[begin Material]
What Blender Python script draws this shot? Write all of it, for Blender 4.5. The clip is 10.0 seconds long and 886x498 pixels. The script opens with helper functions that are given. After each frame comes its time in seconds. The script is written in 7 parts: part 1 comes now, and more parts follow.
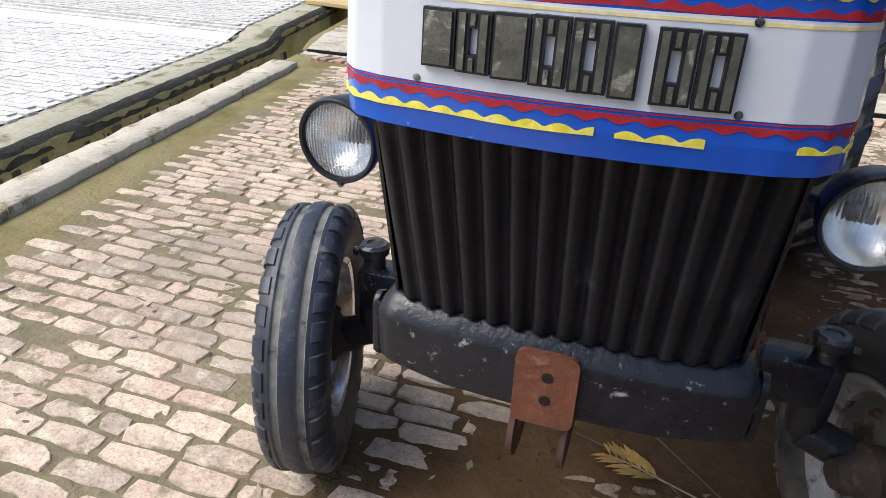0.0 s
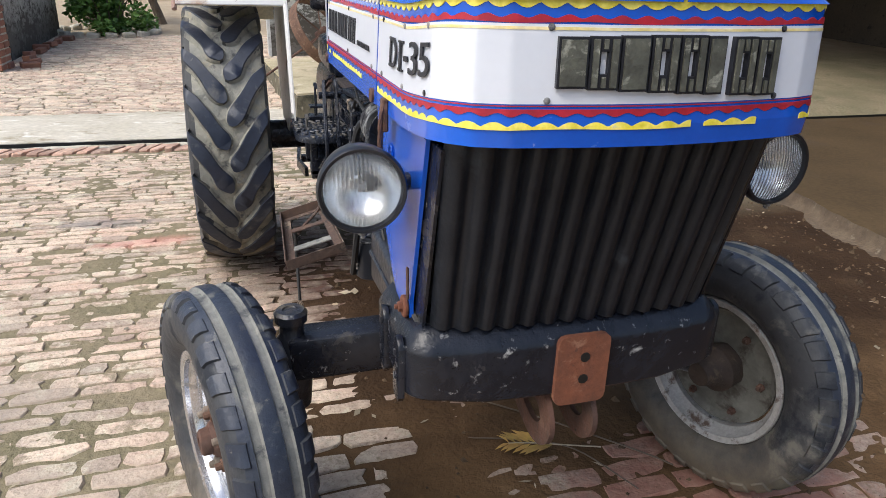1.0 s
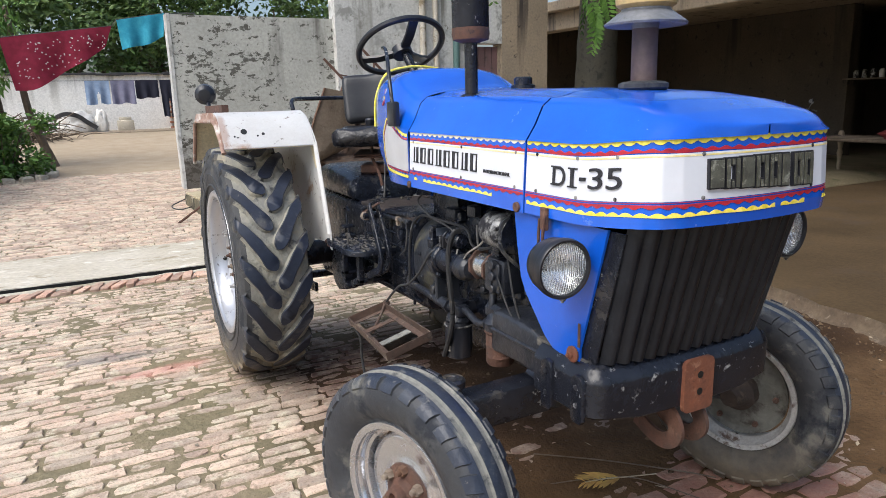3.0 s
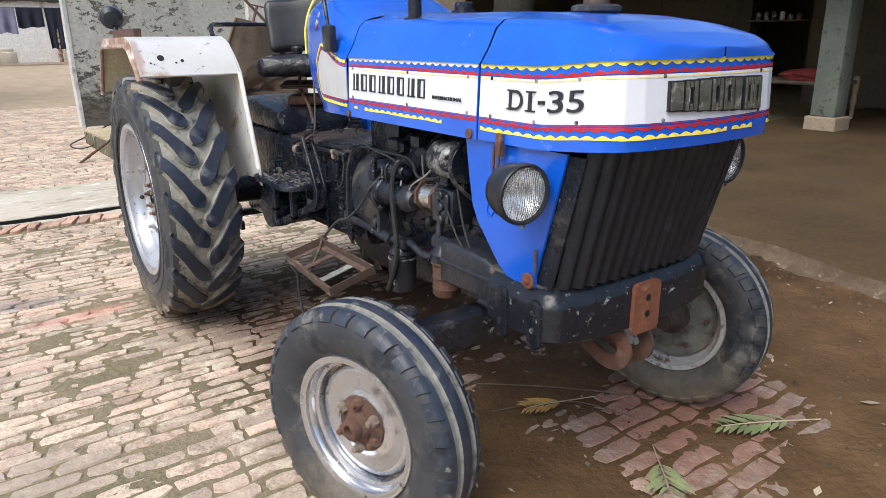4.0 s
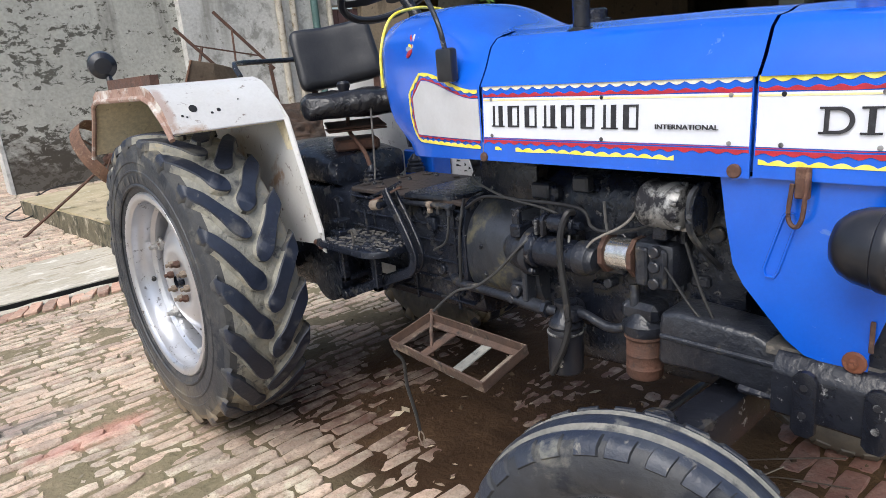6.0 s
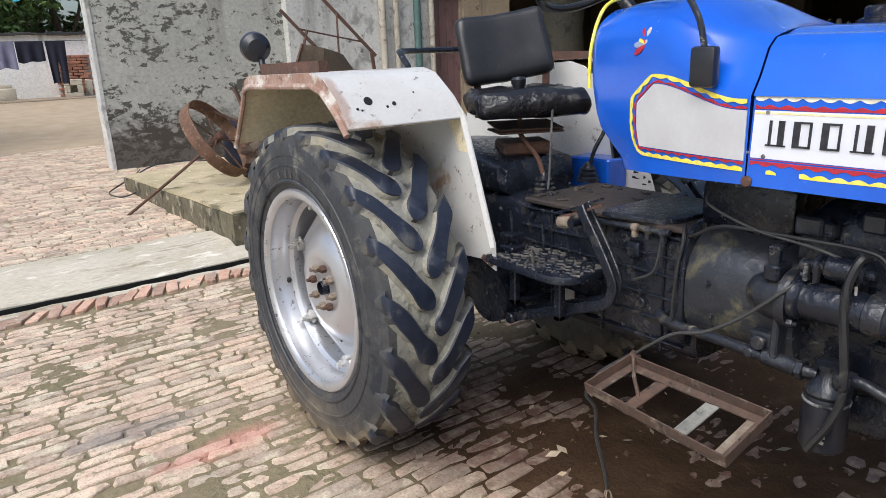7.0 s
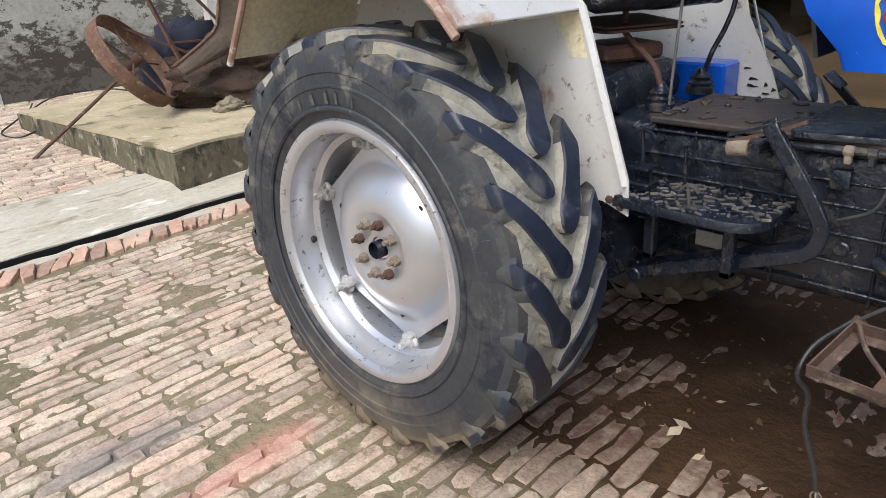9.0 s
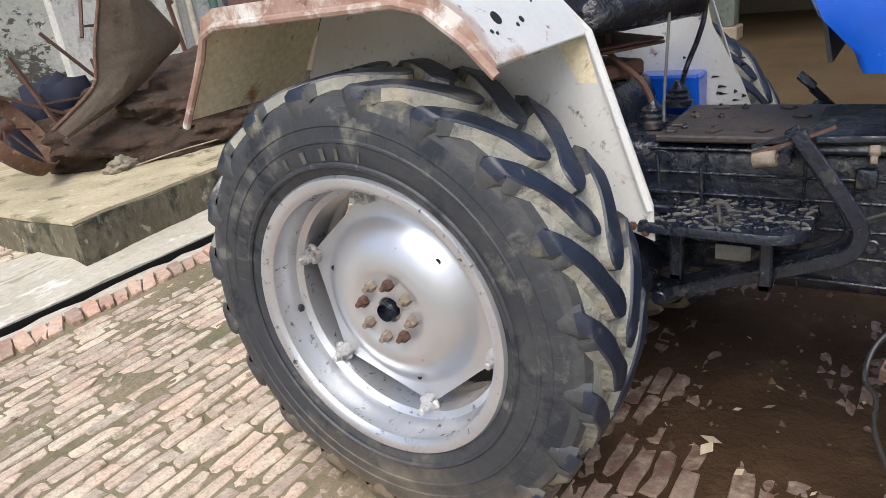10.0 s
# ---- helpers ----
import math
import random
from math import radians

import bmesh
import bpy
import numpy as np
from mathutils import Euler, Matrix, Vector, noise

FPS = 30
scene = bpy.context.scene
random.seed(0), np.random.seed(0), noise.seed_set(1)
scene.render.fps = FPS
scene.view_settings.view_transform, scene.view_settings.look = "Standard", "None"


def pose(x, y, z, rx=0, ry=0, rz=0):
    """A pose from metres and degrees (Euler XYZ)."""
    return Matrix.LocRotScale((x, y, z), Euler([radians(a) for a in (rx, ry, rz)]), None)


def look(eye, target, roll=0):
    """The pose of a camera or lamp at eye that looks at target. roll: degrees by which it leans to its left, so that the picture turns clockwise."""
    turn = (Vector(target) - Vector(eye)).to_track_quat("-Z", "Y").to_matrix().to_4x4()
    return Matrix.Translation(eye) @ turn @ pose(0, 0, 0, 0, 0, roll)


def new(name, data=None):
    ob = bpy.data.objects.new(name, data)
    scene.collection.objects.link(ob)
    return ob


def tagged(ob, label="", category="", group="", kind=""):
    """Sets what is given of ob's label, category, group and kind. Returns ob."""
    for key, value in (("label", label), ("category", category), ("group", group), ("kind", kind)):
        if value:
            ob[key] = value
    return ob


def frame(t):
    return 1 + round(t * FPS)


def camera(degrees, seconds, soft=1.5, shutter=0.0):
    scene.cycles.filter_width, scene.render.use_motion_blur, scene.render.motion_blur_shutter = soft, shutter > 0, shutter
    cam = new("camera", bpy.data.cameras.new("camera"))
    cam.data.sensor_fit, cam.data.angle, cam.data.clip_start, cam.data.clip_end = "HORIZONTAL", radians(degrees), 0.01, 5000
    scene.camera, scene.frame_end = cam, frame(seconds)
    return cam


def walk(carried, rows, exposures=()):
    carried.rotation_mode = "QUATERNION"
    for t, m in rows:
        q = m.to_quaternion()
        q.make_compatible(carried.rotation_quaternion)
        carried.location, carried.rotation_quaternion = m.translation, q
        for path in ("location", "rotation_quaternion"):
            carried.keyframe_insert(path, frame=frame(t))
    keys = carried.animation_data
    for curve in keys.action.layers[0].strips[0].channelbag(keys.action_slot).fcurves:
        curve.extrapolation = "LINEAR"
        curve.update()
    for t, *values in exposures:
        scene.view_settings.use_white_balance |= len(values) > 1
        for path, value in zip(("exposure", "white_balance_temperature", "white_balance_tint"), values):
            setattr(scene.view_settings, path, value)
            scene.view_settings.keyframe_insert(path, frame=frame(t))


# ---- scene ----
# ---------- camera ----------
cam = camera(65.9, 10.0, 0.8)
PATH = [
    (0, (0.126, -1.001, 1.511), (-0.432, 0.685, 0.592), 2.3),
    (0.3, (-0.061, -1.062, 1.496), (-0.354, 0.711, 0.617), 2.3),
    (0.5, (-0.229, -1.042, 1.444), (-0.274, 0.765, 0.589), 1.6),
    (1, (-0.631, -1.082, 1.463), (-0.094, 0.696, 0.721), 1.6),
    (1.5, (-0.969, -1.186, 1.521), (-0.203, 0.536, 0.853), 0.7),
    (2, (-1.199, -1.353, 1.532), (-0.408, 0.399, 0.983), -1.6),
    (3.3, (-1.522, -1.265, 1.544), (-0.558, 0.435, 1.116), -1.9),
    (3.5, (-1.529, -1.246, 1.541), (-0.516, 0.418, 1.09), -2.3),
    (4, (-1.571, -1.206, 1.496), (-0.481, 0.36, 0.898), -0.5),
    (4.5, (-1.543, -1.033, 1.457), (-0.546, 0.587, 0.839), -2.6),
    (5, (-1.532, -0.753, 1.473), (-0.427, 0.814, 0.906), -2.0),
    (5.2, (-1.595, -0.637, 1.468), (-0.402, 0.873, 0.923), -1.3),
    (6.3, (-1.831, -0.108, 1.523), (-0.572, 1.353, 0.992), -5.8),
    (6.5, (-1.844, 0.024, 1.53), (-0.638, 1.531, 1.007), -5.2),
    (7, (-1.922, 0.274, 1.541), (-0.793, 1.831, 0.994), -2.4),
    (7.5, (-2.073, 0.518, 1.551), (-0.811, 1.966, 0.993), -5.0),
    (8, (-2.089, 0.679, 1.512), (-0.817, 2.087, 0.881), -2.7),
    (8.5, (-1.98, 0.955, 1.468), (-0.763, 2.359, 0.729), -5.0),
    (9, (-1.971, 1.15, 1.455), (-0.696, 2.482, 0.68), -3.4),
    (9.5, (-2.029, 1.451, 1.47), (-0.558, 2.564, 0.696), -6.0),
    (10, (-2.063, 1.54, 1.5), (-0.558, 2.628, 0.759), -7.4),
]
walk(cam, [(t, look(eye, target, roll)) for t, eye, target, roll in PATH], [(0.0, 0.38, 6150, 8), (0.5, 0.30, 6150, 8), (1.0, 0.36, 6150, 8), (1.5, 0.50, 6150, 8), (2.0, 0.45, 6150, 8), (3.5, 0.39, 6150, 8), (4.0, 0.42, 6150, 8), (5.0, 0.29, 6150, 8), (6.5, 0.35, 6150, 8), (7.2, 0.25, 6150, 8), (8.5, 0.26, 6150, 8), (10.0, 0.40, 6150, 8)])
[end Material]
:: Work to complete ::
Repeat the material above in full and unchanged, minus its images.

:: Response to this task ::
What Blender Python script draws this shot? Write all of it, for Blender 4.5. The clip is 10.0 seconds long and 886x498 pixels. The script opens with helper functions that are given. After each frame comes its time in seconds. The script is written in 7 parts: part 1 comes now, and more parts follow.
0.0 s
1.0 s
3.0 s
4.0 s
6.0 s
7.0 s
9.0 s
10.0 s
# ---- helpers ----
import math
import random
from math import radians

import bmesh
import bpy
import numpy as np
from mathutils import Euler, Matrix, Vector, noise

FPS = 30
scene = bpy.context.scene
random.seed(0), np.random.seed(0), noise.seed_set(1)
scene.render.fps = FPS
scene.view_settings.view_transform, scene.view_settings.look = "Standard", "None"


def pose(x, y, z, rx=0, ry=0, rz=0):
    """A pose from metres and degrees (Euler XYZ)."""
    return Matrix.LocRotScale((x, y, z), Euler([radians(a) for a in (rx, ry, rz)]), None)


def look(eye, target, roll=0):
    """The pose of a camera or lamp at eye that looks at target. roll: degrees by which it leans to its left, so that the picture turns clockwise."""
    turn = (Vector(target) - Vector(eye)).to_track_quat("-Z", "Y").to_matrix().to_4x4()
    return Matrix.Translation(eye) @ turn @ pose(0, 0, 0, 0, 0, roll)


def new(name, data=None):
    ob = bpy.data.objects.new(name, data)
    scene.collection.objects.link(ob)
    return ob


def tagged(ob, label="", category="", group="", kind=""):
    """Sets what is given of ob's label, category, group and kind. Returns ob."""
    for key, value in (("label", label), ("category", category), ("group", group), ("kind", kind)):
        if value:
            ob[key] = value
    return ob


def frame(t):
    return 1 + round(t * FPS)


def camera(degrees, seconds, soft=1.5, shutter=0.0):
    scene.cycles.filter_width, scene.render.use_motion_blur, scene.render.motion_blur_shutter = soft, shutter > 0, shutter
    cam = new("camera", bpy.data.cameras.new("camera"))
    cam.data.sensor_fit, cam.data.angle, cam.data.clip_start, cam.data.clip_end = "HORIZONTAL", radians(degrees), 0.01, 5000
    scene.camera, scene.frame_end = cam, frame(seconds)
    return cam


def walk(carried, rows, exposures=()):
    carried.rotation_mode = "QUATERNION"
    for t, m in rows:
        q = m.to_quaternion()
        q.make_compatible(carried.rotation_quaternion)
        carried.location, carried.rotation_quaternion = m.translation, q
        for path in ("location", "rotation_quaternion"):
            carried.keyframe_insert(path, frame=frame(t))
    keys = carried.animation_data
    for curve in keys.action.layers[0].strips[0].channelbag(keys.action_slot).fcurves:
        curve.extrapolation = "LINEAR"
        curve.update()
    for t, *values in exposures:
        scene.view_settings.use_white_balance |= len(values) > 1
        for path, value in zip(("exposure", "white_balance_temperature", "white_balance_tint"), values):
            setattr(scene.view_settings, path, value)
            scene.view_settings.keyframe_insert(path, frame=frame(t))


# ---- scene ----
# ---------- camera ----------
cam = camera(65.9, 10.0, 0.8)
PATH = [
    (0, (0.126, -1.001, 1.511), (-0.432, 0.685, 0.592), 2.3),
    (0.3, (-0.061, -1.062, 1.496), (-0.354, 0.711, 0.617), 2.3),
    (0.5, (-0.229, -1.042, 1.444), (-0.274, 0.765, 0.589), 1.6),
    (1, (-0.631, -1.082, 1.463), (-0.094, 0.696, 0.721), 1.6),
    (1.5, (-0.969, -1.186, 1.521), (-0.203, 0.536, 0.853), 0.7),
    (2, (-1.199, -1.353, 1.532), (-0.408, 0.399, 0.983), -1.6),
    (3.3, (-1.522, -1.265, 1.544), (-0.558, 0.435, 1.116), -1.9),
    (3.5, (-1.529, -1.246, 1.541), (-0.516, 0.418, 1.09), -2.3),
    (4, (-1.571, -1.206, 1.496), (-0.481, 0.36, 0.898), -0.5),
    (4.5, (-1.543, -1.033, 1.457), (-0.546, 0.587, 0.839), -2.6),
    (5, (-1.532, -0.753, 1.473), (-0.427, 0.814, 0.906), -2.0),
    (5.2, (-1.595, -0.637, 1.468), (-0.402, 0.873, 0.923), -1.3),
    (6.3, (-1.831, -0.108, 1.523), (-0.572, 1.353, 0.992), -5.8),
    (6.5, (-1.844, 0.024, 1.53), (-0.638, 1.531, 1.007), -5.2),
    (7, (-1.922, 0.274, 1.541), (-0.793, 1.831, 0.994), -2.4),
    (7.5, (-2.073, 0.518, 1.551), (-0.811, 1.966, 0.993), -5.0),
    (8, (-2.089, 0.679, 1.512), (-0.817, 2.087, 0.881), -2.7),
    (8.5, (-1.98, 0.955, 1.468), (-0.763, 2.359, 0.729), -5.0),
    (9, (-1.971, 1.15, 1.455), (-0.696, 2.482, 0.68), -3.4),
    (9.5, (-2.029, 1.451, 1.47), (-0.558, 2.564, 0.696), -6.0),
    (10, (-2.063, 1.54, 1.5), (-0.558, 2.628, 0.759), -7.4),
]
walk(cam, [(t, look(eye, target, roll)) for t, eye, target, roll in PATH], [(0.0, 0.38, 6150, 8), (0.5, 0.30, 6150, 8), (1.0, 0.36, 6150, 8), (1.5, 0.50, 6150, 8), (2.0, 0.45, 6150, 8), (3.5, 0.39, 6150, 8), (4.0, 0.42, 6150, 8), (5.0, 0.29, 6150, 8), (6.5, 0.35, 6150, 8), (7.2, 0.25, 6150, 8), (8.5, 0.26, 6150, 8), (10.0, 0.40, 6150, 8)])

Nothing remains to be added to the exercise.